Affordability appears most stretched in London at 53% and the South East at 35% compared to the most affordable, the East Midlands and North East, both at 25%.

In locations where affordability is most stretched landlords will face a trade off between pushing for higher rents, thereby risking arrears and voids, or opting for a lower rental growth but a more secure income, and renters will face the possibility of long periods in shared accommodation to make renting an affordable necessity.

The research has found that individual investors have clearly begun to re-enter the market, but any increase in traditional buy to let stock since the credit crunch has largely been funded by cash investors, a source of new supply that clearly cannot keep pace with demand.   Large scale investor activity is long awaited.

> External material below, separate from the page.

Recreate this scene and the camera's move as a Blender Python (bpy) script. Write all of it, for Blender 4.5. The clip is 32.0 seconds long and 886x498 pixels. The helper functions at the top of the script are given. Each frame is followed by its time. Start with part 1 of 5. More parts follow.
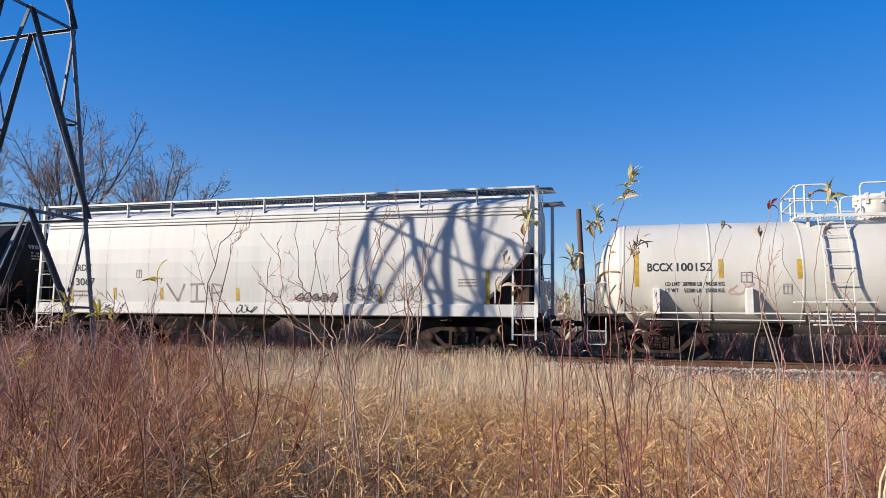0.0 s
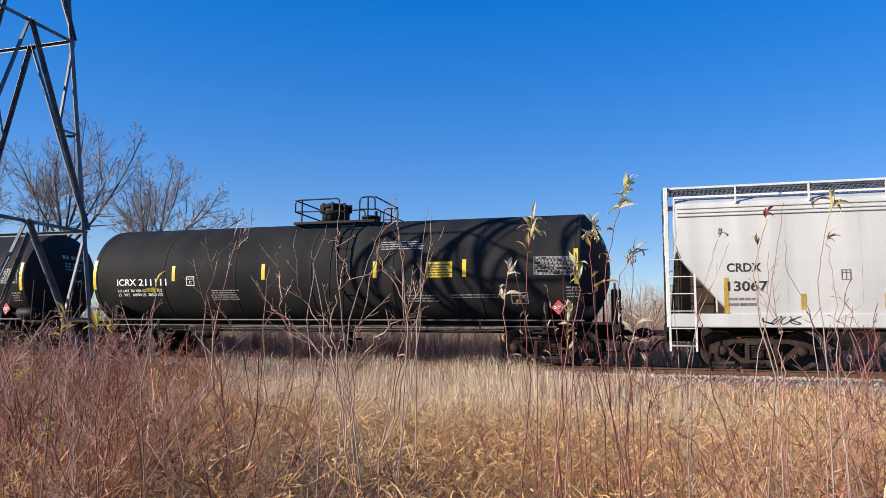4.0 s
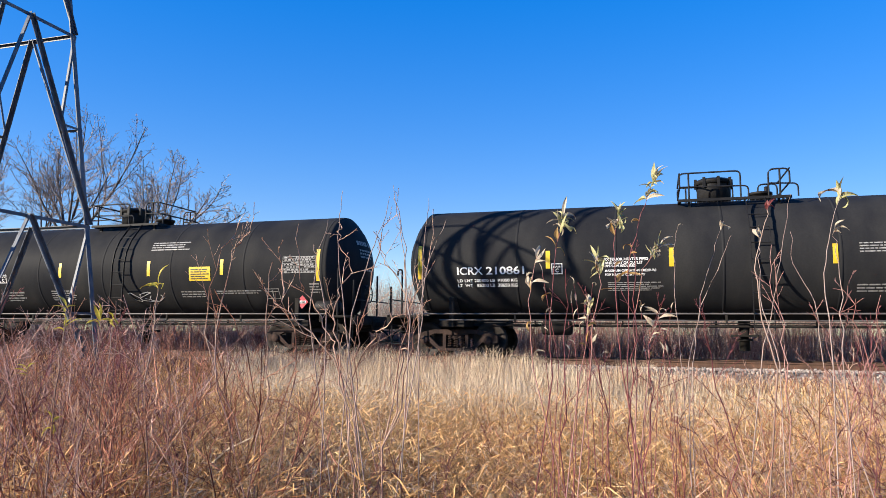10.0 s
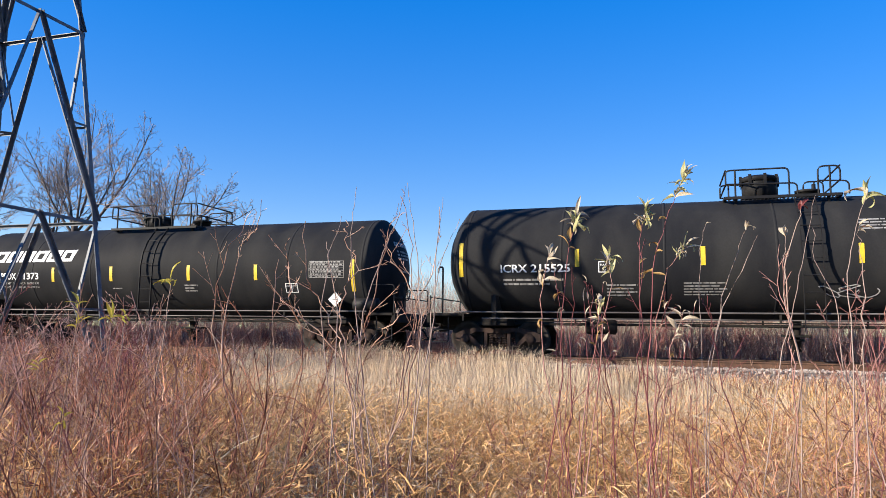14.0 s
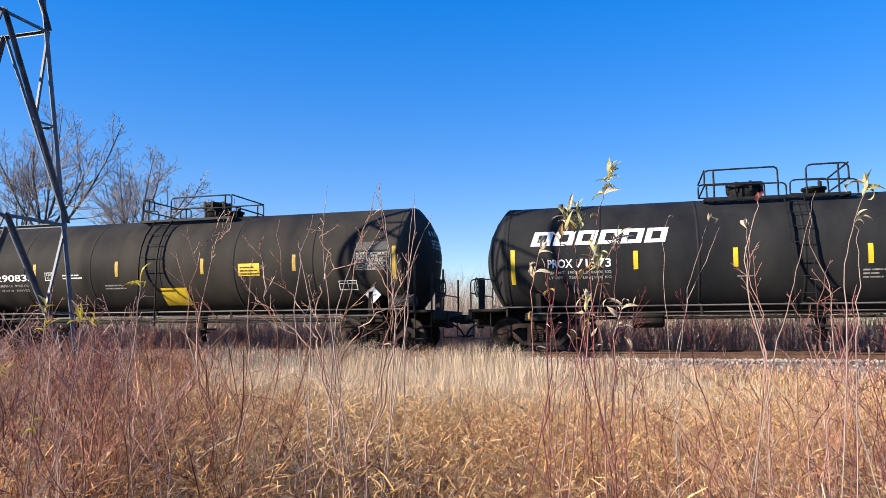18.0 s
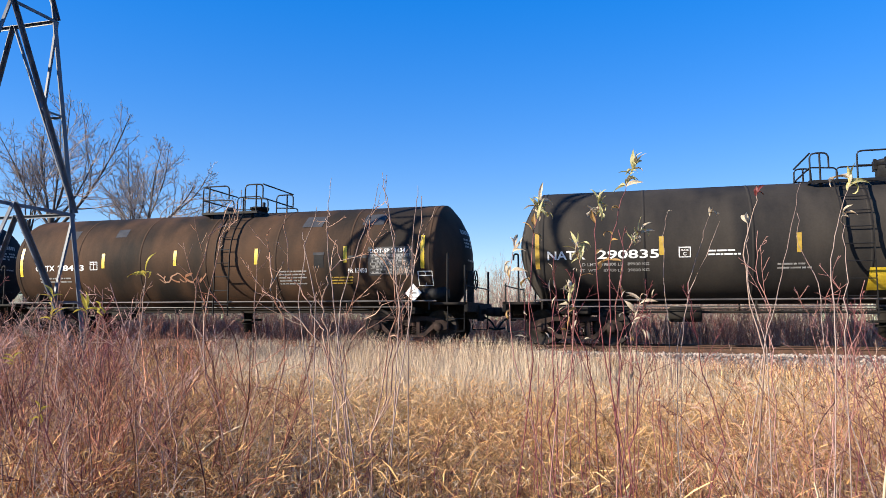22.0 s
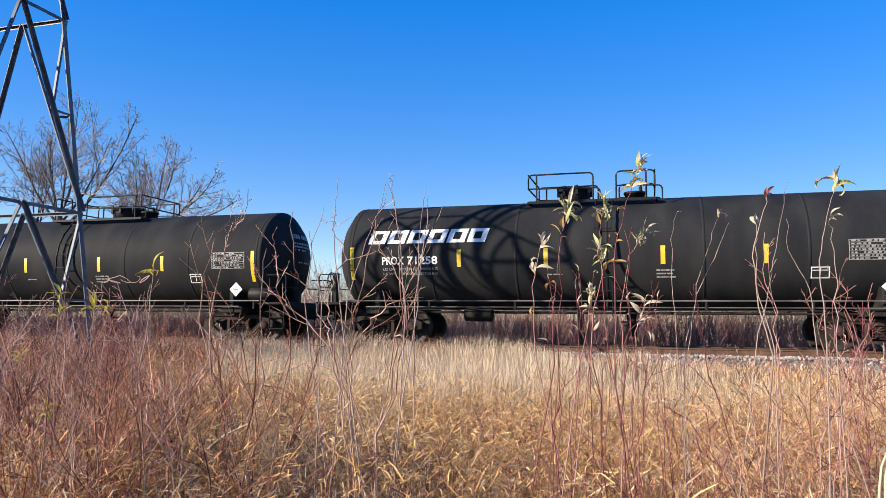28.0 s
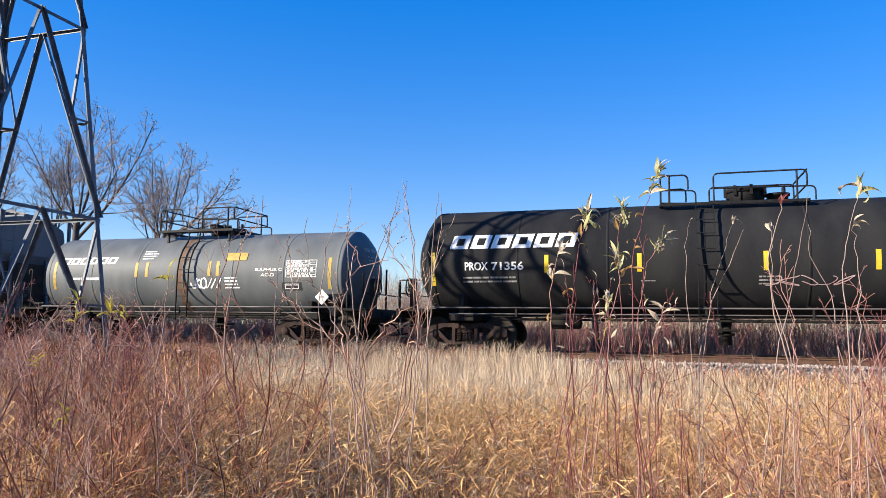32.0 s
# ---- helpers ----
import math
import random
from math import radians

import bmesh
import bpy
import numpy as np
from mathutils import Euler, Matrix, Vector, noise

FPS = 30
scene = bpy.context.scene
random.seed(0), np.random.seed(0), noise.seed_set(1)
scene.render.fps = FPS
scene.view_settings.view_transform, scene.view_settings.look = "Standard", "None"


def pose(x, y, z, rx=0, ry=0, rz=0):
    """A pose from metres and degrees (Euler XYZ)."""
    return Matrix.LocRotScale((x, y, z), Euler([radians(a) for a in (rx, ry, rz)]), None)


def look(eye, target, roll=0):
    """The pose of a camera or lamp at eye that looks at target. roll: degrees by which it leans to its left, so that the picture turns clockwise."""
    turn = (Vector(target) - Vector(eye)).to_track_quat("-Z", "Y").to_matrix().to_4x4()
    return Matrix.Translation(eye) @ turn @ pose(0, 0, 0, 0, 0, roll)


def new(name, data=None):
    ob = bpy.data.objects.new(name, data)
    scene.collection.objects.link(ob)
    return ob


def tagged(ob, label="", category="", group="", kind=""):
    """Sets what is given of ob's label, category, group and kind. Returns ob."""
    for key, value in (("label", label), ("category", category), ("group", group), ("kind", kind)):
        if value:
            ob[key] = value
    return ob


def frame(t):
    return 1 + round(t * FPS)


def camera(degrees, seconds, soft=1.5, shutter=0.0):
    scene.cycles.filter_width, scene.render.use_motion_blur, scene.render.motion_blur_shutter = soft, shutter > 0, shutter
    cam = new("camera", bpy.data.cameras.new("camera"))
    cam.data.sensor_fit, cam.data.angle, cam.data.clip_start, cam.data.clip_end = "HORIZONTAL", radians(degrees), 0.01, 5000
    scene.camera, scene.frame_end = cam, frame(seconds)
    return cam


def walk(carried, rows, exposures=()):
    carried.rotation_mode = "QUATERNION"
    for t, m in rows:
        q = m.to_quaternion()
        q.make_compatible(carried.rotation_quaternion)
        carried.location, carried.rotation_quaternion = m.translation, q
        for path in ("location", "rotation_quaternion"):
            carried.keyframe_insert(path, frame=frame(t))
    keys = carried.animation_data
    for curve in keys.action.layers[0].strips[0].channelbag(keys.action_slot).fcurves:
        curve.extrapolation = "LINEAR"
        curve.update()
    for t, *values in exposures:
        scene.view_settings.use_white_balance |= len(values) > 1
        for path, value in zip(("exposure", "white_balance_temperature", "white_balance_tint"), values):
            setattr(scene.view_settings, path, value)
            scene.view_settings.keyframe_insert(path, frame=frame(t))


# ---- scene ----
# ---- camera: held by someone who stands in the field, turning a little ----
cam = camera(64.17, 32.0, soft=0.6)
EYE = Vector((0.0, 0.0, 0.66))


def aim(yaw, pitch, roll):
    """Camera pose from degrees: yaw to the left of square-on to the track, pitch up, lean."""
    a, b = radians(yaw), radians(pitch)
    way = Vector((-math.sin(a) * math.cos(b), math.cos(a) * math.cos(b), math.sin(b)))
    return look(EYE, EYE + way * 10, roll)


AIM = [
    (0, 16.82, 6.49, 0.92), (0.5, 16.74, 6.47, 0.97), (1, 16.66, 6.51, 1.01), (1.5, 16.59, 6.51, 1.02),
    (2, 16.56, 6.60, 0.94), (2.5, 16.57, 6.73, 0.87), (3, 16.62, 6.92, 0.75), (3.5, 16.71, 7.11, 0.64),
    (5.5, 16.77, 7.41, 0.56), (6, 16.80, 7.27, 0.45), (6.5, 16.66, 7.12, 0.50), (7, 16.57, 6.91, 0.49),
    (7.5, 16.50, 6.87, 0.56), (8, 16.49, 6.96, 0.69), (8.5, 16.51, 6.93, 0.65), (9, 16.64, 6.91, 0.60),
    (9.5, 16.77, 6.79, 0.50), (10, 16.92, 6.73, 0.45), (10.5, 16.90, 6.73, 0.45), (11, 16.92, 6.65, 0.42),
    (11.5, 16.92, 6.58, 0.44), (12, 17.01, 6.53, 0.48), (12.5, 17.07, 6.47, 0.51), (13, 17.18, 6.46, 0.51),
    (13.5, 17.35, 6.50, 0.66), (14, 17.44, 6.56, 0.78), (14.5, 17.41, 6.65, 0.78), (16.5, 15.81, 6.29, 0.08),
    (17, 15.57, 6.34, -0.08), (17.5, 15.46, 6.32, -0.24), (18, 15.46, 6.30, -0.34), (18.5, 15.43, 6.39, -0.26),
    (19, 15.37, 6.43, -0.02), (19.5, 15.38, 6.48, 0.15), (20, 15.44, 6.40, 0.15), (20.5, 15.59, 6.21, 0.10),
    (21, 15.73, 6.00, 0.11), (21.5, 15.86, 5.82, 0.20), (22, 15.98, 5.69, 0.13), (22.5, 16.10, 5.63, 0.03),
    (23, 16.24, 5.60, -0.08), (23.5, 16.42, 5.60, -0.14), (24, 16.55, 5.60, -0.11), (24.5, 16.55, 5.63, 0.06),
    (25, 16.55, 5.64, 0.15), (25.5, 16.52, 5.70, 0.30), (27.5, 16.41, 5.71, 0.55), (28, 16.46, 5.69, 0.48),
    (28.5, 16.47, 5.52, 0.45), (29, 16.58, 5.42, 0.59), (29.5, 16.82, 5.44, 0.66), (30, 17.08, 5.52, 0.74),
    (30.5, 17.28, 5.70, 0.80), (31, 17.39, 5.96, 0.80), (31.5, 17.50, 6.08, 0.72), (32, 17.58, 6.21, 0.70),
]
walk(cam, [(t, aim(y, p, r)) for t, y, p, r in AIM], [(0, 0.98), (2.0, 1.04), (3.5, 1.04), (5.5, 1.44), (32, 1.44)])

# ---- light: low autumn sun from behind the left shoulder, clear sky ----
SUN_TURN, SUN_RISE = 36.2, 21.3
to_sun = Vector((-math.cos(radians(SUN_TURN)) * math.cos(radians(SUN_RISE)),
                 -math.sin(radians(SUN_TURN)) * math.cos(radians(SUN_RISE)), math.sin(radians(SUN_RISE))))
world = bpy.data.worlds.new("clear_sky")
scene.world = world
world.use_nodes = True
wn = world.node_tree.nodes
sky = wn.new("ShaderNodeTexSky")
sky.sky_type, sky.sun_disc = "NISHITA", False
sky.sun_elevation = radians(SUN_RISE)
sky.sun_rotation = math.atan2(to_sun.x, to_sun.y)
sky.air_density, sky.dust_density, sky.ozone_density = 1.0, 0.0, 4.0
wn["Background"].inputs["Strength"].default_value = 0.139
vivid = wn.new("ShaderNodeHueSaturation")
vivid.inputs["Hue"].default_value, vivid.inputs["Saturation"].default_value = 0.527, 2.30
vivid.inputs["Value"].default_value = 1.38
even = wn.new("ShaderNodeGamma")
even.inputs["Gamma"].default_value = 0.42
world.node_tree.links.new(sky.outputs[0], even.inputs["Color"])
world.node_tree.links.new(even.outputs[0], vivid.inputs["Color"])
world.node_tree.links.new(vivid.outputs[0], wn["Background"].inputs["Color"])
sun = new("sun", bpy.data.lights.new("sun", "SUN"))
sun.data.energy, sun.data.angle, sun.data.color = 3.85, radians(0.53), (1.0, 0.90, 0.75)
sun.matrix_world = look(to_sun * 100, (0, 0, 0))

# ---- materials ----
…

‘Low yields have been the biggest barrier to much needed long term investment, but as yields move out there are early signs of changing investor behaviour. The challenge for the industry will be to attract the £200 billion investment needed to supply forecast demand over the next five years,’ explained Cook.

Until peak of the market in 2007 the growth in private rented stock was roughly matched by increases in new buy to let mortgage lending. In the past 10 years £380 billion has been invested in buy to let but only £140 billion mortgage funded. Last year, when buy to let lending fell to its lowest level for 10 years, private rented stock increased by 250,000 units, well above the flow of new stock seen at peak from a combination of private cash buyer and corporate investment.

‘Estate agents report an upturn in buy-to-let investor activity, driven by frustration with poor returns from cash in the bank. It remains understandably patchy however, depending on whether capital values have fallen enough, or rents have risen enough, to offer an acceptable return. The consistent message from lettings agents throughout the country is there are not enough existing landlords expanding their portfolios, and not enough new landlords entering the arena, to satisfy the growth in tenant demand,’ said Shipside.

Lower prices and rising rents have pushed out income yields to a point that may just act as a trigger for such investment at scale. Such investors would be expected to achieve bulk discounts of up to 25% on vacant possession and there are signs that this may just trigger investment in the right opportunities in the right locations.

The new analysis finds that yields at a regional level can disguise a wide range of localised variations, with further variations for different types of property. At a UK level, yields range from 7.8% for the top performing 10% of properties to 4.4% for the bottom 10%, with the highest yields achieved for the lowest value properties. At a local level, London has the greatest extremes, with the top performing 25% of locations yielding an average 7.0% gross, while the bottom 25% yield just 3.9%.

Average yields for a one bed unit are 6.7% compared to 4.3% for a property with four or more bedrooms, but there will clearly be a place for larger properties in a balanced portfolio and strong demand from families and sharers seeking value. Higher capital growth forecasts mean that London and the South East are likely to be the focus for investors. The top and bottom performers will be in a tighter range over a 10 year period and relatively low value locations such as Greenwich, Tower Hamlets and Newham, are expected to offer the best total returns.

The report concludes that rapidly rising demand will need rental stock to be delivered by the new build market, in volume and at a discount to provide the yields to attract vital corporate and institutional funds.  Meeting need in volume will require the planning system to formally recognise the need for private rented accommodation to a greater or lesser extent interchangeable with affordable housing provision.